Have you validated that fStream is correct? Maybe try passing zero to see if the default case works. That is all I can think of at this point.

1 Like

fStream is used for TensorRT execution with sync cudaMemcpy calls earlier, it is 100% correct.

And I think now I found my mistake.
First I messed up index in second cudaMallocHost, allocatins size of fNetwork->outputBufferSize(0) for both (which is different, for [1] it is 4 times bigger). I found it and fixed in code and in this topic, but only after I’ve…
Messed up second time when forgot to change back values in second cudaMemcpyAsync call when earlier I tried different approaches to understand mistake.
Now in both places there are proper indexes and sizes and it finally works.

Big thanks for your time and sorry you had to spend it on my stupidity.

As one final test, I tried cudaMemcpyAsync with a stack allocated destination. While the documentation says it should return an error (pageable destination), it worked for me. Looks like it reverts to synchronous cudaMemcpy (at least with the drivers I am running).

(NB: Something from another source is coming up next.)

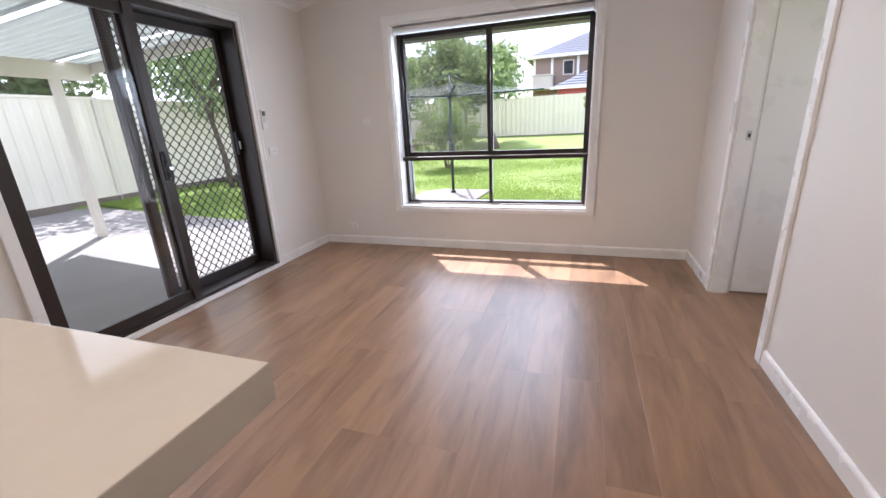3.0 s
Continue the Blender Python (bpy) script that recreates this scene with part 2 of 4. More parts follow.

Random guess-- are bindings[1/2] supposed to be 0/1? If a typo, could see it making the second one fail.

They are correct. bindings[0] is input buffer for neural network, [1] and [2] are two output buffers.
Also read my previous message.

Excellent-- glad you got it resolved. Good luck with the rest of your project.

Thanks again. It is almost done, I had to fix one big issue and change sync CUDA/TensorRT calls to async.
First thing I’ve done this wednesday and now I finished second one.
Now I only have to test project on Jetson instead of my desktop and if all’s good — I’m finally done.